SET TASK:
All the data should be repeated exactly. Any image in it is left out.

RECORDED DATA:

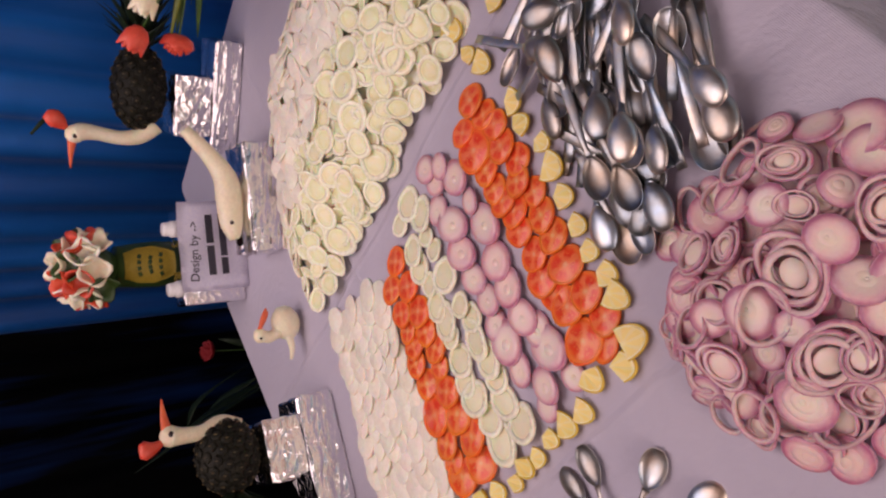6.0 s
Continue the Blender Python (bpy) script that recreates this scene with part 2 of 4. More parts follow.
CORAL = plain("carved coral petal", (0.66, 0.085, 0.03), (0.58, 0.05, 0.018), 0.4, coarse=40, bump=0.15, sub=0.1)
DEEP_RED = plain("deep red petal", (0.20, 0.006, 0.010), (0.28, 0.012, 0.016), 0.6, coarse=40)
MAROON = plain("dark maroon petal", (0.003, 0.001, 0.001), (0.012, 0.002, 0.003), 0.8, spec=0.1, coarse=40)
IVORY = plain("carved ivory petal", (0.80, 0.72, 0.52), (0.84, 0.78, 0.62), 0.4, coarse=40, bump=0.1, sub=0.2)
CARROT = plain("carved carrot", (0.76, 0.16, 0.06), (0.66, 0.10, 0.04), 0.4, coarse=60)
PAPER = plain("lavender printed paper", (0.88, 0.85, 0.96), (0.92, 0.89, 0.98), 0.7, coarse=15, bump=0.1)
INK = plain("black ink", (0.02, 0.018, 0.03), (0.04, 0.035, 0.05), 0.6)
WHITECAP = plain("white plastic cap", (0.78, 0.76, 0.76), (0.72, 0.70, 0.70), 0.35, bump=0.05)
MELON = plain("carved yellow melon", (0.66, 0.48, 0.06), (0.56, 0.40, 0.05), 0.45, coarse=30, bump=0.2)
RIND = plain("dark green melon rind", (0.02, 0.05, 0.012), (0.05, 0.09, 0.02), 0.4, coarse=30)
EYE = plain("black seed eye", (0.01, 0.006, 0.006), (0.03, 0.01, 0.01), 0.3)
IRON = plain("blackened iron", (0.012, 0.012, 0.013), (0.03, 0.03, 0.03), 0.45, 0.6, coarse=8, bump=0.2)
ZINC = plain("stained grey sheet", (0.38, 0.39, 0.40), (0.24, 0.25, 0.26), 0.6, 0.0, coarse=9, fine=60, bump=0.3)
CANE = plain("varnished cane", (0.55, 0.30, 0.09), (0.44, 0.22, 0.06), 0.4, coarse=12, bump=0.15, coat=0.3)
DRIED = plain("dried ivory leaf", (0.86, 0.78, 0.68), (0.78, 0.68, 0.60), 0.7, coarse=30, bump=0.3, vary=0.25)
GREY = plain("grey packing", (0.10, 0.10, 0.11), (0.06, 0.06, 0.07), 0.7)
PINK = plain("pink printed film", (0.62, 0.05, 0.18), (0.55, 0.04, 0.14), 0.25)


def film_material():
    m, nt, p = nodes("clear plastic film")
    co, v, rnd = coords(nt)
    p.inputs["Base Color"].default_value = (0.56, 0.47, 0.43, 1)
    p.inputs["Roughness"].default_value = 0.16
    p.inputs["Transmission Weight"].default_value = 0.25
    p.inputs["Coat Weight"].default_value = 0.6
    bumped(nt, p, noise_of(nt, v, 35.0, 4.0), 0.6, 0.008)
    return m


FILM = film_material()

# ---- mesh helpers ----


def as_mesh(name, bm, material, smooth=True):
    bmesh.ops.recalc_face_normals(bm, faces=bm.faces)
    me = bpy.data.meshes.new(name)
    bm.to_mesh(me)
    bm.free()
    me.materials.append(material)
    for poly in me.polygons:
        poly.use_smooth = smooth
    return me


def part(name, bm, material, parent=None, label="", smooth=True):
    ob = new(name, as_mesh(name, bm, material, smooth))
    ob.parent = parent
    return tagged(ob, label)


def piece(name, mesh, parent, m):
    ob = new(name, mesh)
    ob.parent, ob.matrix_basis = parent, m
    return ob


def thing(name, label, category, group="", m=None):
    ob = new(name)
    ob.empty_display_size = 0.02
    if m is not None:
        ob.matrix_basis = m
    return tagged(ob, label, category, group)


def setting(name, bm, material, label="", category="", smooth=False):
    return tagged(part(name, bm, material, None, label, smooth), category=category, kind="structure")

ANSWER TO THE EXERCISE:
6.0 s
Continue the Blender Python (bpy) script that recreates this scene with part 2 of 4. More parts follow.
CORAL = plain("carved coral petal", (0.66, 0.085, 0.03), (0.58, 0.05, 0.018), 0.4, coarse=40, bump=0.15, sub=0.1)
DEEP_RED = plain("deep red petal", (0.20, 0.006, 0.010), (0.28, 0.012, 0.016), 0.6, coarse=40)
MAROON = plain("dark maroon petal", (0.003, 0.001, 0.001), (0.012, 0.002, 0.003), 0.8, spec=0.1, coarse=40)
IVORY = plain("carved ivory petal", (0.80, 0.72, 0.52), (0.84, 0.78, 0.62), 0.4, coarse=40, bump=0.1, sub=0.2)
CARROT = plain("carved carrot", (0.76, 0.16, 0.06), (0.66, 0.10, 0.04), 0.4, coarse=60)
PAPER = plain("lavender printed paper", (0.88, 0.85, 0.96), (0.92, 0.89, 0.98), 0.7, coarse=15, bump=0.1)
INK = plain("black ink", (0.02, 0.018, 0.03), (0.04, 0.035, 0.05), 0.6)
WHITECAP = plain("white plastic cap", (0.78, 0.76, 0.76), (0.72, 0.70, 0.70), 0.35, bump=0.05)
MELON = plain("carved yellow melon", (0.66, 0.48, 0.06), (0.56, 0.40, 0.05), 0.45, coarse=30, bump=0.2)
RIND = plain("dark green melon rind", (0.02, 0.05, 0.012), (0.05, 0.09, 0.02), 0.4, coarse=30)
EYE = plain("black seed eye", (0.01, 0.006, 0.006), (0.03, 0.01, 0.01), 0.3)
IRON = plain("blackened iron", (0.012, 0.012, 0.013), (0.03, 0.03, 0.03), 0.45, 0.6, coarse=8, bump=0.2)
ZINC = plain("stained grey sheet", (0.38, 0.39, 0.40), (0.24, 0.25, 0.26), 0.6, 0.0, coarse=9, fine=60, bump=0.3)
CANE = plain("varnished cane", (0.55, 0.30, 0.09), (0.44, 0.22, 0.06), 0.4, coarse=12, bump=0.15, coat=0.3)
DRIED = plain("dried ivory leaf", (0.86, 0.78, 0.68), (0.78, 0.68, 0.60), 0.7, coarse=30, bump=0.3, vary=0.25)
GREY = plain("grey packing", (0.10, 0.10, 0.11), (0.06, 0.06, 0.07), 0.7)
PINK = plain("pink printed film", (0.62, 0.05, 0.18), (0.55, 0.04, 0.14), 0.25)


def film_material():
    m, nt, p = nodes("clear plastic film")
    co, v, rnd = coords(nt)
    p.inputs["Base Color"].default_value = (0.56, 0.47, 0.43, 1)
    p.inputs["Roughness"].default_value = 0.16
    p.inputs["Transmission Weight"].default_value = 0.25
    p.inputs["Coat Weight"].default_value = 0.6
    bumped(nt, p, noise_of(nt, v, 35.0, 4.0), 0.6, 0.008)
    return m


FILM = film_material()

# ---- mesh helpers ----


def as_mesh(name, bm, material, smooth=True):
    bmesh.ops.recalc_face_normals(bm, faces=bm.faces)
    me = bpy.data.meshes.new(name)
    bm.to_mesh(me)
    bm.free()
    me.materials.append(material)
    for poly in me.polygons:
        poly.use_smooth = smooth
    return me


def part(name, bm, material, parent=None, label="", smooth=True):
    ob = new(name, as_mesh(name, bm, material, smooth))
    ob.parent = parent
    return tagged(ob, label)


def piece(name, mesh, parent, m):
    ob = new(name, mesh)
    ob.parent, ob.matrix_basis = parent, m
    return ob


def thing(name, label, category, group="", m=None):
    ob = new(name)
    ob.empty_display_size = 0.02
    if m is not None:
        ob.matrix_basis = m
    return tagged(ob, label, category, group)


def setting(name, bm, material, label="", category="", smooth=False):
    return tagged(part(name, bm, material, None, label, smooth), category=category, kind="structure")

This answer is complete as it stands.